• [Exercise objective]
Extract, exactly as written, all lines of the material below from the line that includes "Continue the Blender" through its last line.

• [Data block]
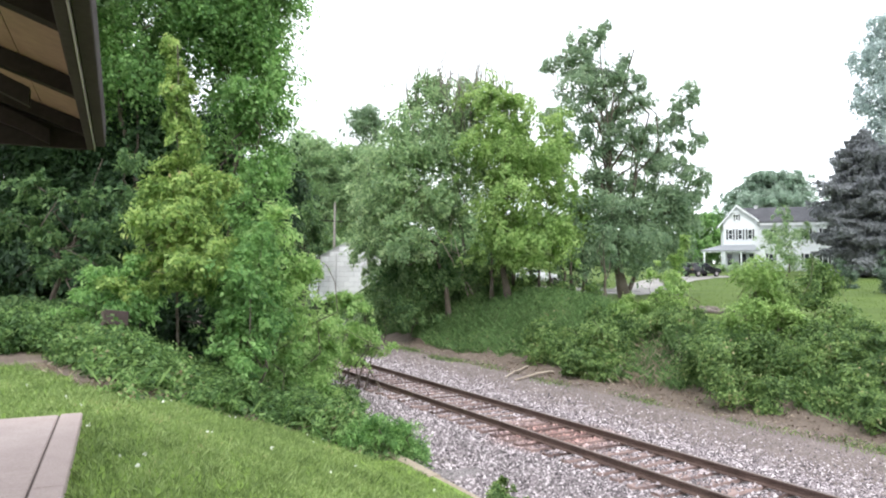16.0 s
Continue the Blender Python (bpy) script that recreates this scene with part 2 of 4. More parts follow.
L_SPRUCE = leafy("blue_spruce_needles", (0.15, 0.16, 0.175), (0.225, 0.238, 0.252), (0.31, 0.325, 0.34), glow=0.4, patch=0.25)
L_YEW = leafy("dull_evergreen_needles", (0.04, 0.08, 0.05), (0.08, 0.135, 0.085), (0.14, 0.21, 0.13), glow=0.15)
# these two far leaf colours are paled to hold the haze
L_HAZE = leafy("haze_tinted_far_leaves", (0.26, 0.33, 0.32), (0.37, 0.45, 0.44), (0.48, 0.56, 0.55), glow=0.55)
L_FAR = leafy("haze_softened_far_leaves", (0.19, 0.28, 0.21), (0.29, 0.39, 0.3), (0.39, 0.49, 0.4), glow=0.5, patch=0.12)
L_WEED = leafy("weed_leaves", (0.032, 0.082, 0.02), (0.1, 0.205, 0.052), (0.26, 0.42, 0.125), odd=(0.36, 0.3, 0.18), patch=0.8)
L_GRASS = leafy("grass_blades", (0.105, 0.165, 0.042), (0.2, 0.295, 0.085), (0.33, 0.43, 0.15), glow=0.3, rough=0.7, odd=(0.38, 0.38, 0.18), patch=0.9)
L_UPLAWN = leafy("upper_lawn_blades", (0.055, 0.105, 0.014), (0.09, 0.155, 0.021), (0.135, 0.21, 0.034), glow=0.3, rough=0.8, patch=0.3)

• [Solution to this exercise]
Continue the Blender Python (bpy) script that recreates this scene with part 2 of 4. More parts follow.
L_SPRUCE = leafy("blue_spruce_needles", (0.15, 0.16, 0.175), (0.225, 0.238, 0.252), (0.31, 0.325, 0.34), glow=0.4, patch=0.25)
L_YEW = leafy("dull_evergreen_needles", (0.04, 0.08, 0.05), (0.08, 0.135, 0.085), (0.14, 0.21, 0.13), glow=0.15)
# these two far leaf colours are paled to hold the haze
L_HAZE = leafy("haze_tinted_far_leaves", (0.26, 0.33, 0.32), (0.37, 0.45, 0.44), (0.48, 0.56, 0.55), glow=0.55)
L_FAR = leafy("haze_softened_far_leaves", (0.19, 0.28, 0.21), (0.29, 0.39, 0.3), (0.39, 0.49, 0.4), glow=0.5, patch=0.12)
L_WEED = leafy("weed_leaves", (0.032, 0.082, 0.02), (0.1, 0.205, 0.052), (0.26, 0.42, 0.125), odd=(0.36, 0.3, 0.18), patch=0.8)
L_GRASS = leafy("grass_blades", (0.105, 0.165, 0.042), (0.2, 0.295, 0.085), (0.33, 0.43, 0.15), glow=0.3, rough=0.7, odd=(0.38, 0.38, 0.18), patch=0.9)
L_UPLAWN = leafy("upper_lawn_blades", (0.055, 0.105, 0.014), (0.09, 0.155, 0.021), (0.135, 0.21, 0.034), glow=0.3, rough=0.8, patch=0.3)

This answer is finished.